I have to beg to differ on the subject of Al Gore. If you've never seen his talk on Global Warming I guess you might still consider him a poor communicator...but it wasn't poor communication skills that cost him that election (not to open a new can of worms).

On Jun 26, 2008, at 5:27 AM, Badri Natarajan wrote:

Al
Gore and John Kerry: one each from Harvard and Yale, both earnest, decent, intelligent men, both utterly incapable of communicating with the larger
electorate.

and another thing

If I’d gone to Harvard, I would have
learned to say “in Boston” when I was asked where I went to school-the
Cambridge version of noblesse oblige.

I went to an elite private school from the age of 10 through graduation at 16. It was elite in all senses of that word. The student population was mostly wealthy and white. Around 1969 this school had decided to aggressively "diversify" and so like Noah's Ark we had 2 of each ethnic group imaginable scattered through the school. Academically the standards had drifted a bit over the years, but again in 1969 the school fathers (and mothers) had decided to plump up the academic rating by artificially over-nurturing one class (mine) so that we would excel and they could publish our results and use them as a marketing tool. They basically pushed forward or held back all the "rich but dumb" kids and then recruited a group of "acceptable smart kids" (meaning we would fit in) to receive special considerations on tuition. I was one of those kids. I say we were over-nurtured because they also recruited special teachers for us. For instance, I was taught high school physics by a man who had worked with Oppenheimer on the Bomb and who held patents on the Sony Trinitron system. He was only at the school in our physics year.
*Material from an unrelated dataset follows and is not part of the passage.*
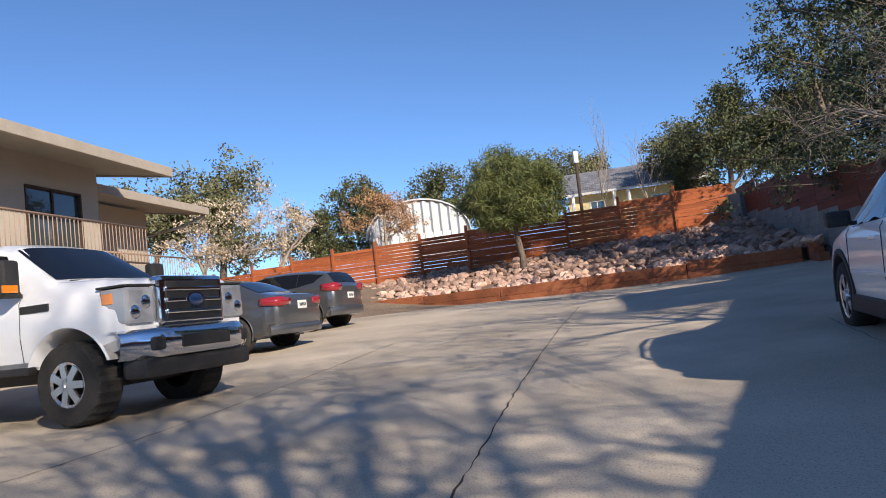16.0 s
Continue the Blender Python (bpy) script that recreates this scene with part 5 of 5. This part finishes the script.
def wp(u, g, z):
    return HC + D * (6.6 + u) - SN * g + Vector((0, 0, z))


we = (wp(-0.1, -0.55, 6.2), wp(9.5, -0.3, 6.05), wp(9.5, 4.6, 7.3), wp(-0.1, 4.6, 7.5))
roof_slab("roof", *we, 0.1, TRIM, wing)
shingled(wing, *[q + Vector((0, 0, 0.11)) for q in we], SHINGLE, 12, 4)
we2 = (wp(9.5, 0.8, 6.1), wp(17.5, 0.9, 5.6), wp(17.5, 4.6, 6.5), wp(9.5, 4.6, 7.2))
roof_slab("roof", *we2, 0.1, TRIM, wing)
shingled(wing, *[q + Vector((0, 0, 0.11)) for q in we2], SHINGLE, 10, 5)
for u in (0.2, 2.9, 5.6, 8.6):
    bm = bmesh.new()
    q = wp(u, 0.35, 2.5)
    box(bm, (-0.08, -0.08, 0), (0.08, 0.08, 3.8), 0.01, Matrix.Translation(q))
    part("porch_post", bm, DARKWOOD, wing, "dark timber porch post")
deck = [wp(0, 0.2, 3.9), wp(6.5, 0.2, 3.9), wp(6.5, 1.7, 3.9), wp(0, 1.7, 3.9)]
roof_slab("deck", *deck, 0.12, DARKWOOD, wing)
balc = thing("balcony_railing", Matrix(), "black iron balcony railing on the porch", "railing")
for z in (4.1, 4.95):
    rod("rail", [wp(0.0, 0.22, z), wp(6.4, 0.22, z)], 0.028, IRON, balc, sides=6)
for i in range(43):
    rod("baluster", [wp(0.02 + i * 0.15, 0.22, 4.1), wp(0.02 + i * 0.15, 0.22, 4.95)], 0.014, IRON, balc, sides=4)
ch = thing("chimney", Matrix(), "tan block chimney on the low wing roof", "chimney")
bm = bmesh.new()
box(bm, (-0.35, -0.3, 0), (0.35, 0.3, 1.3), 0.02, frame_at(HC + D * 9.2 - SN * 3.0 + Vector((0, 0, 6.3)), D))
box(bm, (-0.4, -0.35, 1.3), (0.4, 0.35, 1.4), 0.02, frame_at(HC + D * 9.2 - SN * 3.0 + Vector((0, 0, 6.3)), D))
part("stack", bm, BRICK, ch)

# unseen boxes and rear roofs added to stop sun shining through the open shells
for lo_, hi_, par in (((0.3, -6.3, 2.0), (6.3, -0.35, 6.0), house), ((4.2, -4.2, 5.9), (6.3, -0.4, 7.3), house), ((6.9, -6.2, 2.0), (23.0, -2.05, 5.6), wing)):
    bm = bmesh.new()
    box(bm, (lo_[0], -hi_[1], lo_[2]), (hi_[0], -lo_[1], hi_[2]), 0.02, Matrix(((D.x, -SN.x, 0, HC.x), (D.y, -SN.y, 0, HC.y), (0, 0, 1, 0), (0, 0, 0, 1))))
    part("sun_blocker", bm, STUCCO, par, "unseen solid box added to keep sun out of the hollow house")
for q4 in ([wp(-0.1, 4.6, 7.5), wp(9.5, 4.6, 7.3), wp(9.5, 9.0, 6.0), wp(-0.1, 9.0, 6.0)], [wp(9.5, 4.6, 7.2), wp(17.5, 4.6, 6.5), wp(17.5, 9.0, 5.4), wp(9.5, 9.0, 5.8)]):
    roof_slab("rear_roof", *q4, 0.1, TRIM, wing)
prism("end_wall", [(0.0, 2.0), (7.0, 2.0), (7.0, 5.6), (3.0, 6.6), (0.0, 5.6)], 0.2, plane_m(HC + D * 23.4 - SN * 1.6, -SN, D), STUCCO, wing)

# building at the right end, behind the fence
rb = thing("neighbour_building", Matrix(), "grey stucco flat-roofed building with a tan fascia", "building")
bm = bmesh.new()
box(bm, (0, 0, 0), (16.0, 9.0, 6.4), 0.02, frame_at(Vector((14.2, 30.6, 1.0)), Vector((0.89, -0.45, 0))))
part("wall", bm, GREYWALL, rb)
bm = bmesh.new()
box(bm, (-0.6, -0.8, 0), (16.6, 9.6, 0.85), 0.02, frame_at(Vector((14.2, 30.6, 7.3)), Vector((0.89, -0.45, 0))))
part("roof_fascia", bm, PINKTRIM, rb, "tan-brown roof fascia")
sh = thing("outbuilding", Matrix(), "dark low-pitched outbuilding roof behind the fence", "shed")
roof_slab("roof", (6.9, 22.6, 4.45), (10.5, 20.9, 5.2), (11.9, 23.5, 5.3), (8.1, 25.2, 4.6), 0.1, DARKWOOD, sh)
prism("wall", [(0.15, 0), (3.9, 0), (3.9, 3.62), (0.15, 2.93)], 2.4, plane_m(Vector((7.0, 22.75, 1.5)), Vector((0.9, -0.425, 0)), Vector((0.425, 0.9, 0))), DARKWOOD, sh)

# ---- beyond the far fence ----
shed = thing("metal_shed", Matrix(), "white corrugated metal shed with a curved roof", "shed")
SC = Vector((-45.4, 21.3, 5.2))
su = (Vector((-45.0, 24.2, 0)) - Vector((-45.8, 18.5, 0))).normalized()
sn = Vector((su.y, -su.x, 0))
v, f = [], []
n_c = 46
for i in range(n_c + 1):
    u = -2.95 + 5.9 * i / n_c
    hgt = 1.4 + 2.0 * (1 - (u / 2.95) ** 2) ** 0.5 if abs(u) < 2.95 else 1.4
    o = 0.2 if (i // 2) % 2 else 0.0
    for z in (0, hgt):
        q = SC + su * u + sn * o + Vector((0, 0, z))
        v.append(q)
for i in range(n_c):
    f.append((2 * i, 2 * i + 2, 2 * i + 3, 2 * i + 1))
mesh_ob("front", v, f, WHITEMETAL, shed)
v, f = [], []
for i in range(25):
    a = math.pi * i / 24
    for back in (-0.22, 7.0):
        q = SC - su * 3.05 * math.cos(a) - sn * back + Vector((0, 0, 1.4 + 2.08 * math.sin(a)))
        v.append(q)
for i in range(24):
    f.append((2 * i, 2 * i + 1, 2 * i + 3, 2 * i + 2))
ob = mesh_ob("roof", v, f, WHITEMETAL, shed)
ob.modifiers.new("solid", "SOLIDIFY").thickness = 0.08
prism("door", [(-1.5, 0), (1.9, 0), (1.9, 1.5), (-1.5, 1.5)], 0.05, plane_m(SC + sn * 0.08, su, sn), WHITEPAINT, shed, "white roller door")

fh = thing("far_house", Matrix(), "pale yellow bungalow with a grey shingle roof", "house")
FA, FB = Vector((-43.2, 29.9, 5.0)), Vector((-40.4, 36.6, 5.0))
fu = (FB - FA).normalized()
fn_ = Vector((fu.y, -fu.x, 0))
L = (FB - FA).length
ZB = 5.0
FM = plane_m(Vector((FA.x, FA.y, 0)), fu, fn_)
fo = [(4.6, 6.2, 5.5, 7.2), (1.2, 6.0, 2.0, 7.3)]
wall_with_holes("wall", [(0, 7.7), (L, 7.7)], fo, FM, YELLOW, fh)
for o in fo:
    window(fh, FM, o, 1, WHITEPAINT)
fr_ = [Vector((FA.x, FA.y, 7.65)) - fu * 0.5 + fn_ * 0.6, Vector((FB.x, FB.y, 7.65)) + fu * 0.5 + fn_ * 0.6, Vector((FB.x, FB.y, 9.5)) + fu * 0.5 - fn_ * 4, Vector((FA.x, FA.y, 9.5)) - fu * 0.5 - fn_ * 4]
roof_slab("roof", *fr_, 0.12, WHITEPAINT, fh)
shingled(fh, *[q + Vector((0, 0, 0.13)) for q in fr_], GREYSHINGLE, 9, 8)
for u in (0.3, 2.6, 3.4):
    q = Vector((FA.x, FA.y, 5.0)) + fu * u + fn_ * 0.5
    bm = bmesh.new()
    box(bm, (-0.08, -0.08, 0), (0.08, 0.08, 2.65), 0.01, Matrix.Translation(q))
    part("porch_post", bm, WHITEPAINT, fh)
for x, y, z0, z1 in ((-31.5, 26.6, 4.0, 8.1), (-28.3, 40.7, 4.0, 13.8)):
    pl = thing("utility_pole", pose(x, y, z0), "weathered wooden utility pole", "pole")
    rod("shaft", [(0, 0, 0), (0, 0, z1 - z0)], 0.07 if z1 < 9 else 0.14, DARKWOOD, pl)
    if z1 < 9:
        boxpart("light_head", (-0.1, -0.1, z1 - z0 - 0.5), (0.1, 0.1, z1 - z0), WHITEPAINT, pl, "pale lamp head", 0.04)

# ---- apartment building beside the stalls ----
apt = thing("apartment_building", Matrix(), "beige two-storey apartment building with wide overhanging eaves", "building")
AU = Vector((-0.944, 0.33, 0)).normalized()
AN = Vector((0.33, 0.944, 0)).normalized()
AP = Vector((-22.35, 11.93, 0)) - AN * 1.6
ZB = 1.6


def ap(u, o, z):
    return AP + AU * u + AN * o + Vector((0, 0, z))


AM = plane_m(ap(-14, 0, 0), AU, AN)
ah = [(10.3, 4.2, 12.3, 6.1), (5.0, 4.2, 7.0, 6.1)]
wall_with_holes("wall", [(0, 6.9), (13.0, 6.9)], ah, AM, BEIGE, apt, 0.2)
for o in ah:
    window(apt, AM, o)
AM2 = plane_m(ap(-1.0, -2.2, 0), AU, AN)
wall_with_holes("wall", [(0, 6.6), (5.6, 6.6)], [(1.5, 4.2, 2.6, 6.0)], AM2, BEIGE, apt, 0.2)
window(apt, AM2, (1.5, 4.2, 2.6, 6.0))
for u, o0, o1 in ((-1.2, -8.0, -0.02), (4.5, -8.0, -2.2)):
    prism("end_wall", [(0, 1.6), (o1 - o0, 1.6), (o1 - o0, 6.6), (0, 7.2)], 0.2, plane_m(ap(u, o0, 0), AN, AU), BEIGE, apt)
for u0, u1, o, z in ((-15, 0.0, 1.6, 6.6), (-1.6, 6.05, -0.58, 6.45)):
    r_ = (ap(u0, o, z), ap(u1, o, z), ap(u1, o - 5, z + 0.75), ap(u0, o - 5, z + 0.75))
    roof_slab("roof", *r_, 0.16, SOFFIT, apt)
    shingled(apt, *[q + Vector((0, 0, 0.17)) for q in r_], GREYSHINGLE, 8, int(u1) + 3)
    for a, b in ((r_[0], r_[1]), (r_[1], r_[2])):
        dv = Vector(b) - Vector(a)
        bm = bmesh.new()
        box(bm, (0, -0.05, -0.04), (dv.length, 0.07, 0.22), 0.015, Matrix.Translation(a) @ dv.to_track_quat("X", "Z").to_matrix().to_4x4())
        part("gutter", bm, FASCIA, apt, "tan gutter and fascia")
roof_slab("walkway", ap(-15, 1.35, 3.9), ap(-0.9, 1.35, 3.9), ap(-0.9, -0.1, 3.9), ap(-15, -0.1, 3.9), 0.2, SOFFIT, apt)
rod("downpipe", [ap(5.9, -0.65, 6.4), ap(5.3, -1.2, 6.0), ap(4.5, -2.2, 5.7)], 0.05, FASCIA, apt)
rl = thing("walkway_railing", Matrix(), "brown steel railing along the upper walkway", "railing")
for u0, u1, o, zb_ in ((-15.0, -0.95, 1.3, 4.1), (-0.9, 3.6, -0.2, 3.7)):
    for z in (0.08, 1.0):
        rod("rail", [ap(u0, o, zb_ + z), ap(u1, o, zb_ + z)], 0.028, RAILPAINT, rl, sides=6)
    n_ = int((u1 - u0) / 0.14)
    for i in range(n_ + 1):
        rod("baluster", [ap(u0 + i * 0.14, o, zb_ + 0.08), ap(u0 + i * 0.14, o, zb_ + 1.0)], 0.013, RAILPAINT, rl, sides=4)

# ---- blocks of the retaining wall ----
for a, b, dd, nn in ((-12.0, BEND, D, N), (BEND, BEND + LEN2, D2, N2)):
    p0 = wall_xy(a + 1e-4)
    lay(block_wall, "block", Vector((p0.x, p0.y, 0)) - nn * 0.012, dd, b - a, lambda q, a=a: wall_base(a + q) - 0.05, lambda q, a=a: seg_top(a + q) + 0.09, 0.4, 0.2, 0.03, BLOCK, nn, (7.0, 22.0) if a < 0 else (0, 0), 0.006, 3)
Meanwhile, my family actually lived in a small town called San Pedro, which for 100 years had been a mostly immigrant-populated fishing village in the larger Port of Los Angeles. It was definitely "across the tracks" as we say in the US. Even to this day I often find myself saying that I grew up in Palos Verdes (where the school was) instead of San Pedro, and in a sense this is true as I was at school from 6:30am to 7:00pm most days of the long school year...but it is a choice I make to ward off the assumptions people would make about me as well if I admitted that I was from San Pedro (so reverse nobless oblige). BTW, I am also the first person in my extended family (on both sides) to graduate from college. My father would have loved to go, but there was a Depression and then a World War in the way...but he was firmly blue-collar and worked with his hands to make our living. My mother grew up on a farm in the back woods of Central California without running water or electricity and was considered well educated because she graduated from high school.

Anyway, my class of 29 students did extremely well by many measures. Five got perfect overall test scores and another ten got perfect scores on some aspect of the battery of tests we took (which back then were SATs, Achievement Tests and Advanced Placement exams), and about half finished as National Merit Scholarship finalists. Most of us were accepted into Ivy League or Seven Sisters schools. I got into Princeton, although I ended up at UCLA. At my 20th reunion more than half of my class were lawyers and three were doctors...

But because of my family background, I always knew that "book learning" was only one type of smart. My father was infinitely more adept with his hands than any of the fathers of my fellow students. That same physics teacher who was brought in for my class idly remarked one afternoon that he was impressed at how proud my brother and I were of our Dad, since most of the other kids thought of him as "the help" because he'd happened to fix their fathers' cars. We were floored to realize that anyone had any but the highest opinion of Dad. That encounter created a chain reaction in me to rebel against the elitism (and contributed to my decision to attend a public university).

Meanwhile, an astounding percentage of the rich kids I grew up around were and are massively unhappy. Several never made it to 25 due to excesses that wealth affords (fast cars, too much alcohol or drugs). Three committed suicide while still in college. Many have been married several times. A couple had to take over their Dad's businesses when said fathers killed themselves (we should look into the rate of suicide in the "Academic Elite" some time).

Okay, enough about me. I typed all of this out because I think my experience speaks directly to the original topic. I would not have given up the chance to attend this school because the academic education I received fed my little geekess soul...but also because I got to see first hand the high cost of that elitism.